A GPA provides a high-level overview of a student’s performance, but generally interested parties, whether they be parents or college admissions officers, insist on seeing the whole report card.  The detailed report card will reveal whether the student challenged themselves with hard courses and suggests what subjects they are prepared to tackle in the future.  Is Shell setting itself up to produce low-carbon liquid transport fuels by cutting oil supply chain emissions and ramping up low carbon biofuels, or is it gradually exiting the transport fuel business and focusing on natural gas and renewable power?  Either strategy might be viewed as a success, but each has different implications for investors and the world and will help inform future investment decisions.

Last month Deborah Gordon at the Carnegie Endowment for International Peace and retired Chevron scientist Stephen Ziman wrote a useful article on petroleum industry climate plans.  They argue that companies need to develop transparent systems based on standardized verifiable climate plans.

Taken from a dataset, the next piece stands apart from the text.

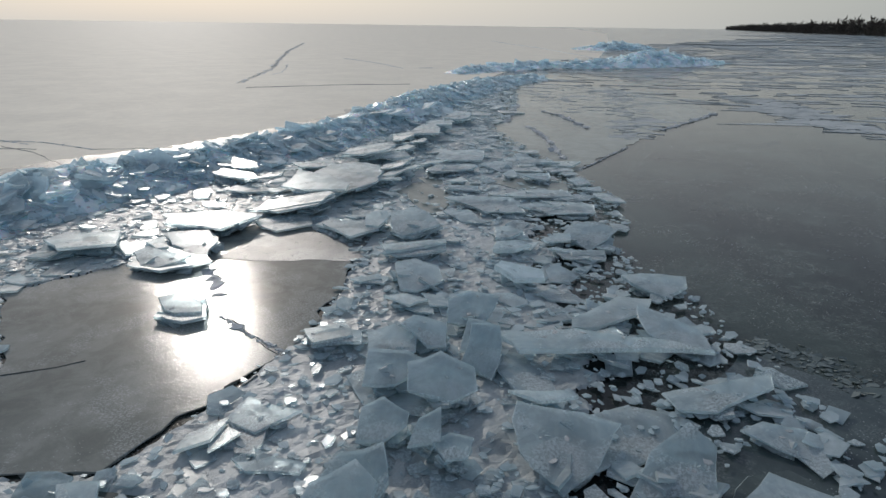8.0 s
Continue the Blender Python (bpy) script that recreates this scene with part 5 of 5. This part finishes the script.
ice_piece('slab', -11.82, -43.22, 0.10, 0.05, 0, 0, [(-0.05, -0.25), (0.18, -0.10), (0.16, 0.39), (-0.17, 0.19), (-0.12, -0.23)])
ice_piece('slab', -11.14, -43.00, 0.10, 0.05, 0, 0, [(0.07, -0.37), (0.15, -0.33), (0.42, -0.02), (0.13, 0.25), (-0.09, 0.27), (-0.30, 0.15), (-0.38, 0.05)])
ice_piece('slab', -10.85, -43.14, 0.13, 0.05, 0, 0, [(-0.05, -0.11), (0.20, -0.00), (0.11, 0.12), (-0.07, 0.08), (-0.19, -0.08)])
ice_piece('slab', -11.54, -44.85, 0.10, 0.06, 0, 0, [(0.06, -0.30), (0.13, -0.27), (-0.00, 0.04), (0.15, 0.16), (-0.01, 0.19), (-0.33, 0.18)])
ice_piece('slab', -12.11, -44.88, 0.12, 0.07, 0, 0.03, [(0.08, -0.20), (0.19, -0.01), (0.11, 0.22), (-0.22, 0.09), (-0.15, -0.10)])
ice_piece('slab', -11.68, -44.97, 0.12, 0.07, 0, 0.03, [(-0.09, -0.29), (0.28, -0.17), (0.06, 0.31), (-0.25, 0.15)])
ice_piece('blue', -11.58, -45.34, 0.10, 0.07, 0, 0.1, [(-0.05, -0.14), (0.21, 0.01), (0.16, 0.20), (-0.14, 0.09), (-0.18, -0.16)])
ice_piece('snow', -5.34, -42.68, 0.06, 0.06, 0, 0, [(-1.01, -0.01), (-0.62, 0.07), (-0.43, -0.72), (-0.02, -0.70), (0.50, -0.93), (0.73, -0.67), (1.72, 0.03), (1.73, 0.38), (0.51, 0.11), (0.06, -0.42), (-0.30, -0.47), (-0.47, 0.22), (-0.13, 0.73), (-0.18, 1.04), (-0.87, 0.89), (-1.23, 0.45)])
ice_piece('snow', -4.50, -43.66, 0.04, 0.04, 0, 0, [(-0.32, -0.23), (0.22, -0.14), (0.42, 0.16), (0.04, 0.19), (-0.35, 0.03)])
ice_piece('snow', -4.06, -43.98, 0.04, 0.04, 0, 0, [(-0.21, -0.22), (0.15, -0.08), (0.36, 0.21), (0.01, 0.13), (-0.32, -0.05)])
ice_piece('snow', -3.20, -43.45, 0.04, 0.04, 0, 0, [(0.12, -0.10), (0.28, 0.08), (-0.03, 0.09), (-0.37, -0.07)])
ice_piece('snow', -3.43, -42.65, 0.03, 0.03, 0, 0, [(-0.13, -0.19), (0.17, -0.02), (0.11, 0.16), (-0.15, 0.05)])
ice_piece('frost', -11.09, -40.94, 0.07, 0.06, 0, 0, [(-2.50, -3.61), (-0.21, -4.77), (0.94, -5.74), (1.56, -5.61), (2.35, -5.31), (2.78, -4.72), (3.26, -3.41), (3.49, -1.43), (2.58, 1.06), (2.20, 1.39), (1.50, 2.00), (0.67, 2.01), (-0.17, 2.55), (-0.02, 3.02), (-0.18, 5.44), (-0.80, 6.49), (-2.02, 6.07), (-4.46, 5.28), (-7.00, 1.01), (-3.96, -1.73)])
ice_piece('slab', -9.99, -46.27, 0.07, 0.06, 0.02, 0.1, [(0.28, -0.20), (0.25, 0.01), (-0.08, 0.43), (-0.25, 0.06), (-0.20, -0.31)])
ice_piece('snow', -9.15, -46.32, 0.06, 0.10, 0, 0, [(-0.05, -0.18), (0.42, 0.06), (0.35, 0.27), (-0.22, 0.04), (-0.49, -0.19)])
ice_piece('slab', -8.54, -46.44, 0.12, 0.08, 0, 0.05, [(0.02, -0.12), (0.24, 0.12), (0.00, 0.24), (-0.27, -0.24)])
ice_piece('snow', -8.41, -45.74, 0.06, 0.10, 0, 0, [(0.04, -0.15), (0.13, 0.05), (-0.01, 0.18), (-0.15, -0.08)])
ice_piece('slab', -12.00, -44.65, 0.12, 0.06, 0, 0, [(0.17, -0.54), (0.48, -0.31), (0.16, 0.35), (-0.24, 0.44), (-0.57, 0.06)])
ice_piece('slab', -11.81, -43.41, 0.10, 0.05, 0, 0, [(0.04, -0.32), (0.22, 0.27), (-0.13, 0.30), (-0.13, -0.25)])
ice_piece('slab', -10.97, -43.33, 0.09, 0.05, 0, 0, [(-0.09, -0.21), (0.23, 0.04), (0.08, 0.27), (-0.22, -0.11)])
ice_piece('blue', -11.60, -45.42, 0.12, 0.12, 0, 0, [(0.32, -0.12), (0.17, 0.16), (-0.27, 0.12), (-0.22, -0.16)])
ice_piece('snow', -2.00, -43.35, 0.06, 0.05, 0, 0, [(-0.30, -0.33), (0.12, -0.30), (0.40, 0.17), (0.13, 0.28), (-0.34, 0.17)])
ice_piece('snow', -3.15, -43.60, 0.04, 0.03, 0, 0, [(0.01, -0.14), (0.17, 0.12), (-0.18, 0.02)])
ice_piece('snow', -0.80, -39.69, 0.05, 0.04, 0, 0, [(-0.56, -0.67), (0.22, -0.04), (0.80, 0.72), (0.10, 0.18), (-0.56, -0.19)])
ice_piece('slab', -15.24, -43.39, 0.07, 0.06, 0, 0, [(0.00, -0.57), (0.84, 0.44), (0.23, 0.66), (-0.52, -0.12), (-0.56, -0.41)])
ice_piece('slab', -16.06, -42.81, 0.10, 0.07, 0, 0, [(0.10, -0.19), (0.12, 0.05), (-0.15, 0.24), (-0.07, -0.10)])
ice_piece('slab', -15.52, -41.76, 0.07, 0.06, 0, 0, [(0.09, -0.30), (0.38, -0.00), (-0.19, 0.36), (-0.29, -0.06)])
ice_piece('slab', -18.89, -39.85, 0.07, 0.06, 0, 0, [(-0.19, -0.57), (0.48, -0.21), (0.48, 0.34), (-0.19, 0.51), (-0.58, -0.08)])
ice_piece('slab', -14.17, -45.49, 0.07, 0.06, 0, 0, [(-0.46, -0.47), (0.03, -0.15), (0.62, 0.35), (0.48, 0.44), (-0.08, 0.13), (-0.60, -0.29)])
ice_piece('slab', -16.89, -36.60, 0.07, 0.06, 0.02, 0, [(-1.08, -1.29), (0.97, -0.39), (2.25, 0.95), (1.56, 1.41), (-1.38, 0.03), (-2.32, -0.71)])
ice_piece('slab', -16.43, -38.89, 0.07, 0.06, 0, 0, [(0.13, -0.35), (0.72, 0.17), (-0.11, 0.35), (-0.75, -0.18)])
ice_piece('slab', -21.67, -33.06, 0.07, 0.06, 0, 0, [(0.61, -0.72), (0.64, 0.18), (-0.50, 0.70), (-0.75, -0.16)])
ice_piece('slab', -22.05, -30.35, 0.07, 0.06, 0, 0, [(0.53, -1.19), (0.68, -0.49), (-0.73, 1.54), (-0.48, 0.14)])
ice_piece('slab', -13.75, -30.23, 0.07, 0.06, 0, 0, [(0.62, -0.76), (0.97, 0.67), (-0.67, 0.98), (-0.93, -0.89)])
ice_piece('slab', -11.27, -31.40, 0.07, 0.06, 0, 0, [(-0.03, -0.69), (0.47, 0.08), (-0.06, 0.96), (-0.38, -0.36)])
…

Shell can lead the oil and gas industry by developing not just its own bespoke and unique emissions metrics, but working with peer companies, governments and civil society to establish industry-wide verifiable standards for emissions reporting at each link in the supply chains in which it participates.  All oil and gas companies should report the carbon intensity of the oil they produce, emissions from their refining operations, methane losses at each step of the supply chain and also track the emissions associated with using the fuels they sell.  As they expand into other areas like biofuels, hydrogen, carbon capture and sequestration and natural carbon sinks, these will need metrics as well.  Taken together, quantitative, verifiable and comparable emissions metrics for each link in the supply chain can be used to develop a net carbon footprint that provides guidance to the company and insight to investors and other stakeholders.